Au total le fait d’accuser l’extérieur de tous les maux dont souffre la France, hormis le fait que cela est excessif, représente un continuum dans le comportement d’une France néo malthusienne que l’on a déjà connue dans les années 30. Surtout cette inquiétude structure une partie de l’opinion entre « souverainistes » dénonçant le fait que la politique n’est plus décidée à Paris , les anti ou les alter mondialistes qui considèrent les FMN et les BMN comme responsables du marchandisation du monde ( J Bové « Le monde n’est pas une marchandise » la Découverte 2000). Pourtant une lecture qui consisterait à opposer les intérêts nationaux aux nuisances venus de l’extérieur n’est pas suffisante : ces tensions et ses contraintes sont par contre de puissants révélateurs de dysfonctionnements propres à la France.

III - La France et ses menaces intérieures.

1 - La fracture sociale ?

a - Qu’entend-on par « fracture » ?.

On connaît la récurrence du propos médiatico politique sur cette fracture : sociale( campagne électorale présidentielle Chirac de 1995) urbaine et culturelle, (discours de Valenciennes Chirac 10/2003).
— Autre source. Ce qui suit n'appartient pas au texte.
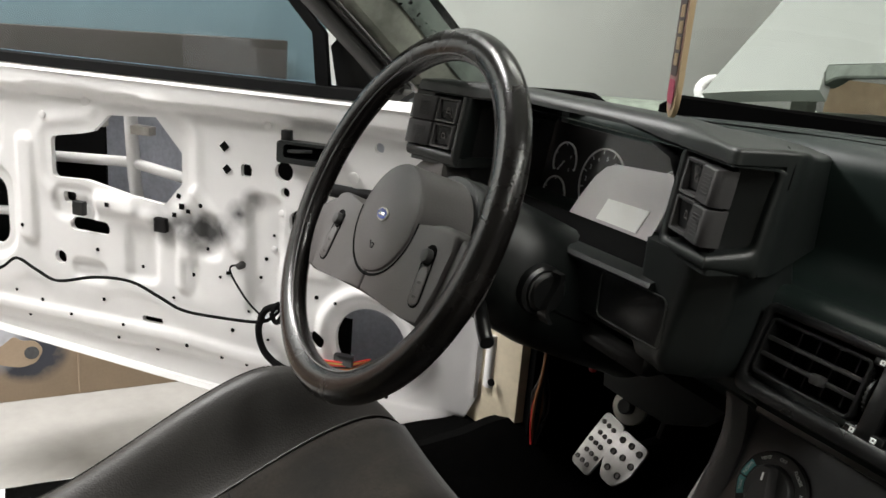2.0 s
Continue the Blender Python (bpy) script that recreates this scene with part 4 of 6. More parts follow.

Aux termes de « lutte » ou de « conflit » se substitue celui de « fracture ».
- Les deux premiers termes induisent une opposition qui entraîne une régulation ; c’est ainsi que se déroule , comme nous l’avons vu , le processus de changement social conduit par cette opposition.
- Le deuxième terme suppose la cohabitation de plusieurs mondes qui ne sont plus en liens , cette situation est bien plus périlleuse car les moyens de régulation « traditionnelle » sont déficients, l’attente vis à vis de l’Etat est d’autant plus forte et l’éventuelle inefficacité de son action accentue sa perte de légitimité.

Au terme fracture, il faut ajouter celui d’ atomisation au sein des catégories sociales (classe ouvrière) ceci multiplie les cas de « désaffiliation » (Castel) , dissémine des ensembles de population que l’on croyait homogène (la « galaxie RMI » Paugam).

b - Causes et incidences de la fracture et de l’atomisation de la société.

On peut envisager plusieurs pistes : • Celle du monde du travail :
- Le clivage population active occupée / population active aux chômage ( 10% de la population active), qui masque en fait d’autres clivages.
- Celui qui oppose les chômeurs de longue durée et ceux en simple transit.
- Ou encore celui qui oppose les salariés à statut précaire et ceux à statut stable

Dés les années 80, des auteurs rendent compte de ce danger : « Toujours plus » F de Closets (livre de poche 1984) « La France à deux vitesses » L Stoleru (Flammarion 1983). • Celle de la technologie : la fracture numérique, qui correspondrait à la mise à l’écart de tous ceux qui n’utilisent pas les NTIC. • Celle qui est liée au développement urbain , par le phénomène des banlieues ( les zones de non droits) frontière urbaine qui souligneraient les frontières culturelles voir ethniques ou religieuses, autre fracture souvent retenue (sociologues de Chicago). • Celle liée aux écarts de qualification et de degrés d’employabilité.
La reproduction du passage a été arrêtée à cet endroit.